Die Plattform https://www.ichdenkeselbst.at arbeitet mit allen Vereinen zusammen, die untereinander kooperieren wollen und verbindet die Mitglieder der vielen Vereine. Allein in meinem Umfeld sind das schon rund 1000 Vereine – wir sind ein Riesennetzwerk, das noch sichtbar miteinander verbunden werden muss, wobei Eigenständigkeit und Eigenverantwortlichkeit erhalten bleiben. Freiheit ist ja mit Verantwortung verbunden. Je mehr Erzeuger und Anbieter von Tätigkeiten mitmachen, umso rascher kann ganz Österreich profitieren.
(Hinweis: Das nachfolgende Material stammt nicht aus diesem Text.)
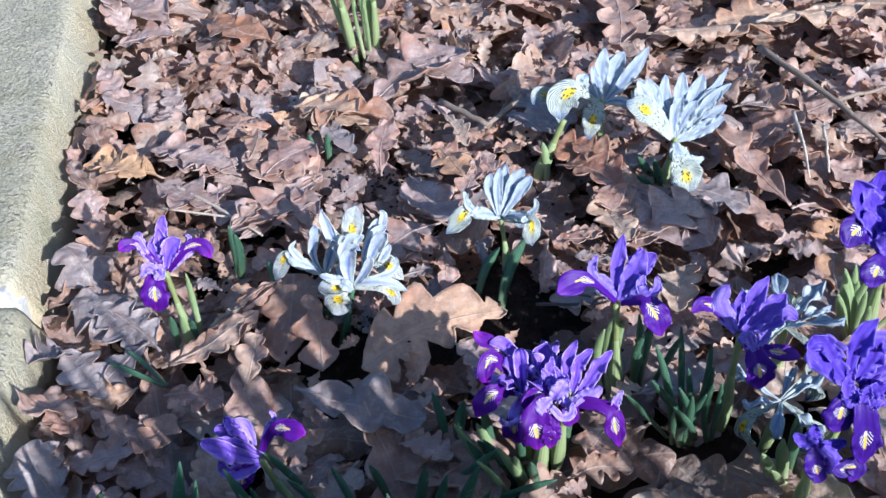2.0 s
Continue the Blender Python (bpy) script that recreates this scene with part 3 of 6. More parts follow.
fallen_leaf((0.221, 0.680, 0.017), (0.295, 0.674, 0.019), 0.033, "buff", 1.2, 0.2)
fallen_leaf((0.271, 0.766, 0.007), (0.393, 0.747, 0.015), 0.078, "mauve", 0.2, 0.1)
fallen_leaf((-0.002, 0.624, 0.009), (0.077, 0.685, 0.015), 0.063, "mauve", 0.2, 0.1)
fallen_leaf((0.013, 0.431, 0.013), (0.045, 0.447, 0.017), 0.027, "pink", 0.15, 0.1)
fallen_leaf((-0.157, 0.337, 0.003), (-0.112, 0.307, 0.011), 0.034, "brown", 0.3, 0.2)
fallen_leaf((-0.072, 0.343, 0.007), (-0.065, 0.375, 0.021), 0.024, "buff", 0.7, 0.6)
fallen_leaf((-0.117, 0.343, 0.009), (-0.081, 0.330, 0.011), 0.029, "brown", 0.3, 0.2)
fallen_leaf((0.144, 0.316, 0.009), (0.190, 0.320, 0.017), 0.027, "slate", 0.3, 0.3)
fallen_leaf((-0.170, 0.301, 0.003), (-0.126, 0.301, 0.013), 0.025, "mauve", 0.3, 0.2)
fallen_leaf((-0.120, 0.296, 0.003), (-0.108, 0.323, 0.015), 0.024, "brown", 0.4, 0.3)
fallen_leaf((0.016, 0.293, 0.011), (0.044, 0.280, 0.013), 0.023, "mauve", 0.3, 0.3)
fallen_leaf((0.049, 0.367, 0.009), (0.074, 0.338, 0.009), 0.029, "mauve", 0.2, 0.2)
fallen_leaf((-0.004, 0.305, 0.015), (0.014, 0.300, 0.015), 0.014, "buff", 0.5, 0.2)
fallen_leaf((-0.170, 0.768, 0.009), (-0.235, 0.831, 0.015), 0.062, "mauve", 0.2, 0.2)
fallen_leaf((-0.216, 0.743, 0.009), (-0.166, 0.748, 0.015), 0.038, "mauve", 0.2, 0.2)
fallen_leaf((-0.078, 0.729, 0.011), (-0.135, 0.761, 0.017), 0.049, "rust", 0.6, 0.3)
fallen_leaf((0.013, 0.592, 0.011), (-0.055, 0.623, 0.017), 0.052, "buff", 0.5, 0.3)
fallen_leaf((0.204, 0.776, 0.013), (0.201, 0.678, 0.013), 0.047, "pink", 0.4, 0.3)
fallen_leaf((-0.175, 0.452, 0.009), (-0.188, 0.489, 0.023), 0.025, "tan", 0.6, 0.4)
fallen_leaf((0.167, 0.499, 0.009), (0.214, 0.429, 0.011), 0.059, "mauve", 0.2, 0.1)
fallen_leaf((0.234, 0.295, 0.009), (0.284, 0.255, 0.013), 0.042, "pale", 0.3, 0.2)
fallen_leaf((0.204, 0.420, 0.009), (0.180, 0.372, 0.015), 0.030, "buff", 0.5, 0.3)
fallen_leaf((0.282, 0.342, 0.011), (0.303, 0.306, 0.013), 0.032, "pink", 0.3, 0.3)
fallen_leaf((0.262, 0.677, 0.009), (0.344, 0.707, 0.013), 0.060, "tan", 0.3, 0.3)
fallen_leaf((0.150, 0.425, 0.011), (0.130, 0.432, 0.009), 0.012, "brown", 0.5, 0.3)
fallen_leaf((-0.078, 0.407, 0.011), (-0.084, 0.388, 0.007), 0.015, "tan", 0.4, 0.3)
fallen_leaf((-0.055, 0.421, 0.017), (-0.076, 0.400, 0.015), 0.009, "tan", 0.6, 0.6)
fallen_leaf((-0.119, 0.511, 0.011), (-0.095, 0.526, 0.015), 0.021, "mauve", 0.2, 0.2)
fallen_leaf((-0.071, 0.528, 0.015), (-0.036, 0.526, 0.017), 0.024, "pink", 0.2, 0.3)
fallen_leaf((0.007, 0.399, 0.005), (0.005, 0.407, 0.017), 0.008, "brown", 0.4, 0.5)
fallen_leaf((0.000, 0.392, -0.001), (-0.002, 0.404, 0.007), 0.011, "slate", 0.3, 0.3)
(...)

Geht es nur um Lebensmittel?
Nein. Wir machen auch noch völlig andere Projekte, planen beispielsweise Bauernhöfe zu kaufen, gemeinnützige Wohnprojekte mit Selbstversorgung zu gründen und Menschen die Sicherheit für ihr tägliches Leben zu bieten. Dadurch erschaffen wir gleichzeitig Kultur. Eigenständige regionale Strukturen, die sich in ihrer regionalen Situation total unterschiedlich entwickeln können, macht Kultur aus.
Wie finanzieren Sie das?
Es gibt Menschen mit genug Geld, die jetzt in der Zeit, in der alle sehen, dass das Finanzsystem dem Ende zugeht, noch etwas Sinnvolles mit ihrem Geld anfangen wollen. Es gibt Sponsoren, die uns bei dem, was wir machen, nämlich die Entwicklung einer autarken Gesellschaft, unterstützen. Und wir hoffen natürlich, dass wir noch mehr finden.
Könnten Sie Ihre Vision kurz zusammenfassen?
Das Ziel – heute noch Utopie – ist ganz einfach: Wenn jeder das macht, was er kann, und jeder das nimmt, was er braucht, hat jeder alles, was er benötigt. Das ist die neue Weltordnung, die wir uns wünschen. Und die gestalten wir, die Menschen, uns auch!